▸ Directions
Restate all of the data exactly.

▸ Information shown
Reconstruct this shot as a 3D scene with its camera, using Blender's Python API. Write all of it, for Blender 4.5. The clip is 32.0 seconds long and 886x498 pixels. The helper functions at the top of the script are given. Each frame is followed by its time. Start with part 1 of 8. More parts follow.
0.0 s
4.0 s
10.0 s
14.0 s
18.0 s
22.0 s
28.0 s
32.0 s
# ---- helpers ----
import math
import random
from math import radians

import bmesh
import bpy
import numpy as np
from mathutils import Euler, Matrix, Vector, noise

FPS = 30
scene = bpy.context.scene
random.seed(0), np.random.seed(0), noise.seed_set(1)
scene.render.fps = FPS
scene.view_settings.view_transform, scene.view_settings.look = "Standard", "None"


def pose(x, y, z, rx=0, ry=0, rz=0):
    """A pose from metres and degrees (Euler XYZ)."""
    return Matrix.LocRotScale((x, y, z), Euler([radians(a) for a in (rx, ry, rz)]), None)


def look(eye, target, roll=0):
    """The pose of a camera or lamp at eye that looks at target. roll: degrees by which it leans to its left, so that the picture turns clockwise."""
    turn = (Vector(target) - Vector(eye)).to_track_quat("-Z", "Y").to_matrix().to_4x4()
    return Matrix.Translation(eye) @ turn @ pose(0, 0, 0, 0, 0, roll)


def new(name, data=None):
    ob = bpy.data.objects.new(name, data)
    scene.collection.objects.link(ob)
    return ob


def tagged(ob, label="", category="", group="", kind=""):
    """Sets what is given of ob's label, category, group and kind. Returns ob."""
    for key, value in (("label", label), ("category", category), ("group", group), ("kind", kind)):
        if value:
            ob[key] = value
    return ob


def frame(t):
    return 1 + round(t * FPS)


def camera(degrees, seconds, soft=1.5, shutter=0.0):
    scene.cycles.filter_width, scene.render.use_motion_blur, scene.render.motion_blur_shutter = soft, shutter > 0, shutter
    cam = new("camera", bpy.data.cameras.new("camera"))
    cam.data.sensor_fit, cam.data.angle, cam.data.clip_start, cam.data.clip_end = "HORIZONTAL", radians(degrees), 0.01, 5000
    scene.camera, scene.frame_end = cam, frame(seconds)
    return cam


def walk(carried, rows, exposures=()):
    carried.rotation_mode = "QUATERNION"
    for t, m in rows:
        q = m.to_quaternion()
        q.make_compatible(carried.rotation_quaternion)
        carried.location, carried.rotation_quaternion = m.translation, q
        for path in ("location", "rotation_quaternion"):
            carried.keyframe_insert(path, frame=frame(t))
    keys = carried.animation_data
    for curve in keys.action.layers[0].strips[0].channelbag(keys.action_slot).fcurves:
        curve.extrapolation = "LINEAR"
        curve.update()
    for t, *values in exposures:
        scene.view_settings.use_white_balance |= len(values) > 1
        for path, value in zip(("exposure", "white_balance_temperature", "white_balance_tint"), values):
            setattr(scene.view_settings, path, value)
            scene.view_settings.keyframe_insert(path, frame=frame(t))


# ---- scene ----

▸ Answer to the exercise
Reconstruct this shot as a 3D scene with its camera, using Blender's Python API. Write all of it, for Blender 4.5. The clip is 32.0 seconds long and 886x498 pixels. The helper functions at the top of the script are given. Each frame is followed by its time. Start with part 1 of 8. More parts follow.
0.0 s
4.0 s
10.0 s
14.0 s
18.0 s
22.0 s
28.0 s
32.0 s
# ---- helpers ----
import math
import random
from math import radians

import bmesh
import bpy
import numpy as np
from mathutils import Euler, Matrix, Vector, noise

FPS = 30
scene = bpy.context.scene
random.seed(0), np.random.seed(0), noise.seed_set(1)
scene.render.fps = FPS
scene.view_settings.view_transform, scene.view_settings.look = "Standard", "None"


def pose(x, y, z, rx=0, ry=0, rz=0):
    """A pose from metres and degrees (Euler XYZ)."""
    return Matrix.LocRotScale((x, y, z), Euler([radians(a) for a in (rx, ry, rz)]), None)


def look(eye, target, roll=0):
    """The pose of a camera or lamp at eye that looks at target. roll: degrees by which it leans to its left, so that the picture turns clockwise."""
    turn = (Vector(target) - Vector(eye)).to_track_quat("-Z", "Y").to_matrix().to_4x4()
    return Matrix.Translation(eye) @ turn @ pose(0, 0, 0, 0, 0, roll)


def new(name, data=None):
    ob = bpy.data.objects.new(name, data)
    scene.collection.objects.link(ob)
    return ob


def tagged(ob, label="", category="", group="", kind=""):
    """Sets what is given of ob's label, category, group and kind. Returns ob."""
    for key, value in (("label", label), ("category", category), ("group", group), ("kind", kind)):
        if value:
            ob[key] = value
    return ob


def frame(t):
    return 1 + round(t * FPS)


def camera(degrees, seconds, soft=1.5, shutter=0.0):
    scene.cycles.filter_width, scene.render.use_motion_blur, scene.render.motion_blur_shutter = soft, shutter > 0, shutter
    cam = new("camera", bpy.data.cameras.new("camera"))
    cam.data.sensor_fit, cam.data.angle, cam.data.clip_start, cam.data.clip_end = "HORIZONTAL", radians(degrees), 0.01, 5000
    scene.camera, scene.frame_end = cam, frame(seconds)
    return cam


def walk(carried, rows, exposures=()):
    carried.rotation_mode = "QUATERNION"
    for t, m in rows:
        q = m.to_quaternion()
        q.make_compatible(carried.rotation_quaternion)
        carried.location, carried.rotation_quaternion = m.translation, q
        for path in ("location", "rotation_quaternion"):
            carried.keyframe_insert(path, frame=frame(t))
    keys = carried.animation_data
    for curve in keys.action.layers[0].strips[0].channelbag(keys.action_slot).fcurves:
        curve.extrapolation = "LINEAR"
        curve.update()
    for t, *values in exposures:
        scene.view_settings.use_white_balance |= len(values) > 1
        for path, value in zip(("exposure", "white_balance_temperature", "white_balance_tint"), values):
            setattr(scene.view_settings, path, value)
            scene.view_settings.keyframe_insert(path, frame=frame(t))


# ---- scene ----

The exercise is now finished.